Task to carry out: Among the records that follow, find the line with "6. More parts follow." and the line with "1.05), (1.62, 1.25)]]". Set down those lines and all lines between them exactly, without adding anything.

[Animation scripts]
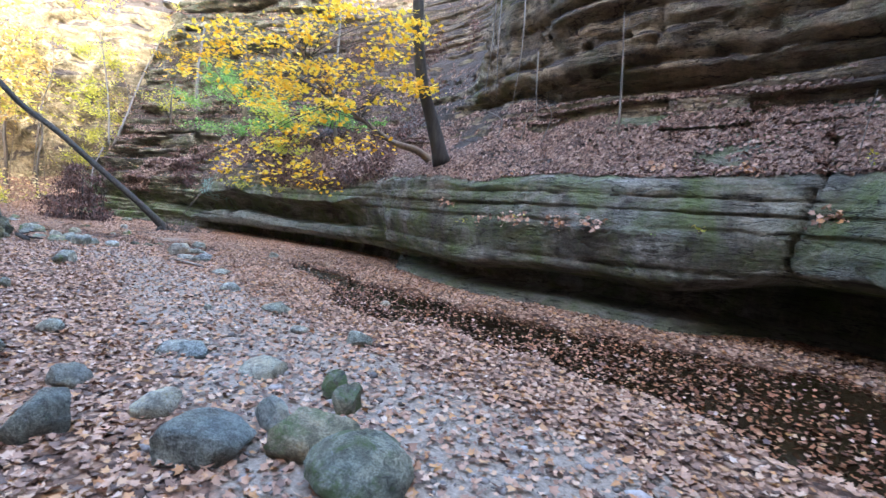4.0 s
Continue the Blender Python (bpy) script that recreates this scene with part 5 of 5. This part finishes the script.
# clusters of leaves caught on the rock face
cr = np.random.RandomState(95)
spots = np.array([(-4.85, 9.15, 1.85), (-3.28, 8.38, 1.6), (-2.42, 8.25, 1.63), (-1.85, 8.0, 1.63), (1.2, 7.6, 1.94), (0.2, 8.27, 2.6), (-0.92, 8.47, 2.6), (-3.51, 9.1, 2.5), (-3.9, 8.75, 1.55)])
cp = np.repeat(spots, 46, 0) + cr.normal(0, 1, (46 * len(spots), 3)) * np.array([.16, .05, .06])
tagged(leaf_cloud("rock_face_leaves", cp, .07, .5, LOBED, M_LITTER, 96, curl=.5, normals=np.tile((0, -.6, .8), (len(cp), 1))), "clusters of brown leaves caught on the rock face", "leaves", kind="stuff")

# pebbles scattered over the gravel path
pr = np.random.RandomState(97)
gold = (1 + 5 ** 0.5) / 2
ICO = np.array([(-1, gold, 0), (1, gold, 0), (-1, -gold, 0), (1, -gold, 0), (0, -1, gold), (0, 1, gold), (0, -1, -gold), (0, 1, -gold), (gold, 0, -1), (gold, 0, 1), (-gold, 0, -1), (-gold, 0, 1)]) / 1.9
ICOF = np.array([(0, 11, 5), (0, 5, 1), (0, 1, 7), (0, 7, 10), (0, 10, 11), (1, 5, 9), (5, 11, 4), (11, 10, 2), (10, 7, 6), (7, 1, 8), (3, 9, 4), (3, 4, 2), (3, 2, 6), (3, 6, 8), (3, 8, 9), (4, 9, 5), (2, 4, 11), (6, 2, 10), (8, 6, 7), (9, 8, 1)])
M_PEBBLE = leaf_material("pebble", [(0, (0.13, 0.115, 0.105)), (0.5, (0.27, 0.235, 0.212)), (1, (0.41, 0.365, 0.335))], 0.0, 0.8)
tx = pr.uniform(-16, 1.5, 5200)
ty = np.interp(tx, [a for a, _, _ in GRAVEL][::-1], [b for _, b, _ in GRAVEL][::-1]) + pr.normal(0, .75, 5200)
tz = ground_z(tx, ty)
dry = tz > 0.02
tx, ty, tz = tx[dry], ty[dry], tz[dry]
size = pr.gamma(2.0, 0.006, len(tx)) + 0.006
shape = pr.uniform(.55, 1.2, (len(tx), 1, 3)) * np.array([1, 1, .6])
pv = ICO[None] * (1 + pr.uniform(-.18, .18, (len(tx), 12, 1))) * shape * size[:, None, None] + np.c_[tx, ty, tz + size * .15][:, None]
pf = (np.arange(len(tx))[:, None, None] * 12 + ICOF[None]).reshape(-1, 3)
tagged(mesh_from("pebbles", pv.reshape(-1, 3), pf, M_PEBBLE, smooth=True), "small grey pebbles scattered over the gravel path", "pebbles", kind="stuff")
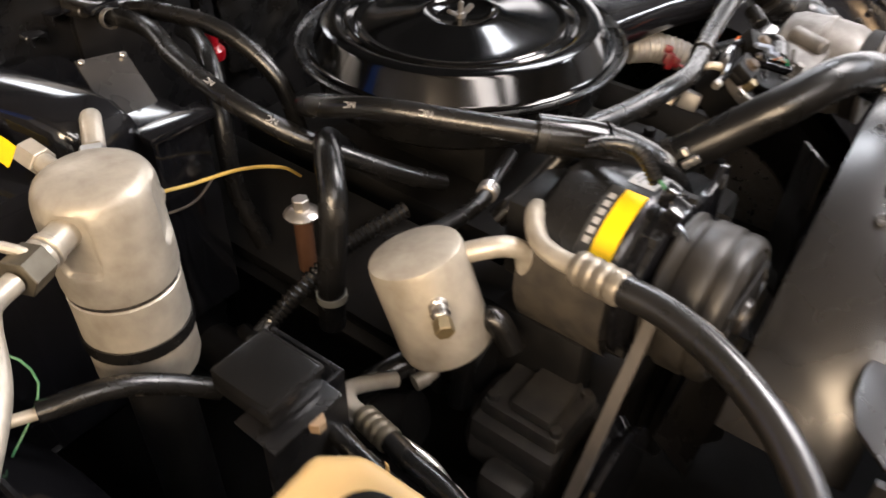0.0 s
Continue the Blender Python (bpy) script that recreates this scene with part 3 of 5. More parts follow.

==

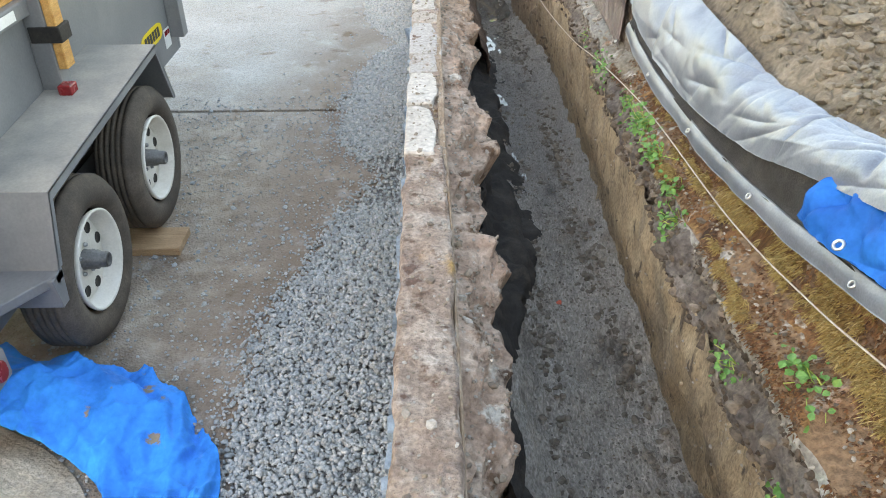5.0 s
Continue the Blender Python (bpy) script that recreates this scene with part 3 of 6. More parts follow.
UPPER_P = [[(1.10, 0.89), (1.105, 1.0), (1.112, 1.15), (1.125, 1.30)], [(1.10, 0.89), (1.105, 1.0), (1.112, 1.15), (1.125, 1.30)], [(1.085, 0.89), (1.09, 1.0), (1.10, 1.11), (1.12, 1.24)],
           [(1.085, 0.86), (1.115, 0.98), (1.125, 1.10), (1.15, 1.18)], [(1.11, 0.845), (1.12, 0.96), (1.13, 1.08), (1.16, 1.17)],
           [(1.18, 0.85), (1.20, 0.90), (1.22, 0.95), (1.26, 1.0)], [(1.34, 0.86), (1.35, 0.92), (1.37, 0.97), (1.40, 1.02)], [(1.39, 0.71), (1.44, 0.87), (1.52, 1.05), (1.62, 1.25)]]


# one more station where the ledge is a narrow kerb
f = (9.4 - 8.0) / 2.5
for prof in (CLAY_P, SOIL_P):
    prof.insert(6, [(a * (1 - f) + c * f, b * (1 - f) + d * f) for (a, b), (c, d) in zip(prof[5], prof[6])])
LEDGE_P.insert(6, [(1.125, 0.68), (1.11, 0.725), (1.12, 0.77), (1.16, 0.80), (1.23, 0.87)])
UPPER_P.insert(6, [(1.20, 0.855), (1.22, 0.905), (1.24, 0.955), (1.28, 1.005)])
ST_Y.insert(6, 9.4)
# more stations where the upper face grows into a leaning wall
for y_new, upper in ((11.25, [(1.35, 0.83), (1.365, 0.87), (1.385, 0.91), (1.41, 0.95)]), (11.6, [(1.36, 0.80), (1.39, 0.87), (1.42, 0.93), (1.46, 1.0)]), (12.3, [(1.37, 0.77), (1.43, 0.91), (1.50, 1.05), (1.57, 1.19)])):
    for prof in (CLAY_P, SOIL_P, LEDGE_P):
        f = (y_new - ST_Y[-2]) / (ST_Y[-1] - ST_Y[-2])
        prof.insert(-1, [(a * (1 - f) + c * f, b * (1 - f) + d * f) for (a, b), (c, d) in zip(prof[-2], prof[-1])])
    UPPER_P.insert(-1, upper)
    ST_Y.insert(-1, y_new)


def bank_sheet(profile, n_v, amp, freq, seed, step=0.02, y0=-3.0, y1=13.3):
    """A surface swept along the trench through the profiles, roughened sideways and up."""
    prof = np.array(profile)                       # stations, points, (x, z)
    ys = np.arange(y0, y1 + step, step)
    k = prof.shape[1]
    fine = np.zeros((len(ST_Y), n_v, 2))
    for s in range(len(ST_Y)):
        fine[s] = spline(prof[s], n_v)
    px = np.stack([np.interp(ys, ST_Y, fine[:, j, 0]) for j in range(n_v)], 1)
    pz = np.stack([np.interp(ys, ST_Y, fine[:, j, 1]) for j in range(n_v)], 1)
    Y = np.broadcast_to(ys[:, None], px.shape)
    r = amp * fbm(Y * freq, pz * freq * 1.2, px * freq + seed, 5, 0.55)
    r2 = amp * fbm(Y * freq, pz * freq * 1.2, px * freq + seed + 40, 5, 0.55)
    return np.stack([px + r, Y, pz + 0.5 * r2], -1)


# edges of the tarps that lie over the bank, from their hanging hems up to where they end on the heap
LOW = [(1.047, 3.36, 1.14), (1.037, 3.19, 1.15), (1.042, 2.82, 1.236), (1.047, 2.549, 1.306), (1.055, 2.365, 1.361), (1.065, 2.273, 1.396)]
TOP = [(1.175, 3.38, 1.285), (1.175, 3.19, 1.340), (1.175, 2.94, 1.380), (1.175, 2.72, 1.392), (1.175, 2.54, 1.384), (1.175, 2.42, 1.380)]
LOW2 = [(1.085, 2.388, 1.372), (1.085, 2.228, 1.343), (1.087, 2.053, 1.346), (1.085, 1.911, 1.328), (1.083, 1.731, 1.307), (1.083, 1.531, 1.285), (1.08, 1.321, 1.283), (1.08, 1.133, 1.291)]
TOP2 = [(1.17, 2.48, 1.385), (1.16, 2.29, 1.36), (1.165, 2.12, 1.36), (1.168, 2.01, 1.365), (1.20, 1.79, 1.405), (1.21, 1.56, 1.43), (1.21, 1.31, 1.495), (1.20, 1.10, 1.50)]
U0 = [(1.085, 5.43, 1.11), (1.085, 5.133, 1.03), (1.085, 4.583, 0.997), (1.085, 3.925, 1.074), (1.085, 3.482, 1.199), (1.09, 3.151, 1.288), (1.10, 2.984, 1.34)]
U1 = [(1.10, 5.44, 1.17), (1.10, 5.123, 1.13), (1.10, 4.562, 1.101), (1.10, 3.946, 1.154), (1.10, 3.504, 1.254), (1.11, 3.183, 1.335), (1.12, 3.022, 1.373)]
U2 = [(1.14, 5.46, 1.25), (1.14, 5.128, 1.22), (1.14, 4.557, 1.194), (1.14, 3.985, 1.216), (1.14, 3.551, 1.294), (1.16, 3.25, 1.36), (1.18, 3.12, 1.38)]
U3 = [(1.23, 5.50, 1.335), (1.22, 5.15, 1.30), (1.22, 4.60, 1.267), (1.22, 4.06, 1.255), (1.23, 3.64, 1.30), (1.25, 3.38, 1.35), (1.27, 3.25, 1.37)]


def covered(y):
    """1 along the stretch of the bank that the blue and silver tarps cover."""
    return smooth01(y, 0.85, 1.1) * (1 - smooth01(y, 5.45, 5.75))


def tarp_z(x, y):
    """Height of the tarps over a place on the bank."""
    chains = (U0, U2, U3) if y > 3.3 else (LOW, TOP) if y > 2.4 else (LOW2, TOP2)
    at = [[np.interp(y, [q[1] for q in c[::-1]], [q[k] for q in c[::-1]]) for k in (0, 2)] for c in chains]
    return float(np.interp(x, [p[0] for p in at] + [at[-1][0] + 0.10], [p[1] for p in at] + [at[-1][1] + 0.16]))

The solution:
Continue the Blender Python (bpy) script that recreates this scene with part 3 of 6. More parts follow.
UPPER_P = [[(1.10, 0.89), (1.105, 1.0), (1.112, 1.15), (1.125, 1.30)], [(1.10, 0.89), (1.105, 1.0), (1.112, 1.15), (1.125, 1.30)], [(1.085, 0.89), (1.09, 1.0), (1.10, 1.11), (1.12, 1.24)],
           [(1.085, 0.86), (1.115, 0.98), (1.125, 1.10), (1.15, 1.18)], [(1.11, 0.845), (1.12, 0.96), (1.13, 1.08), (1.16, 1.17)],
           [(1.18, 0.85), (1.20, 0.90), (1.22, 0.95), (1.26, 1.0)], [(1.34, 0.86), (1.35, 0.92), (1.37, 0.97), (1.40, 1.02)], [(1.39, 0.71), (1.44, 0.87), (1.52, 1.05), (1.62, 1.25)]]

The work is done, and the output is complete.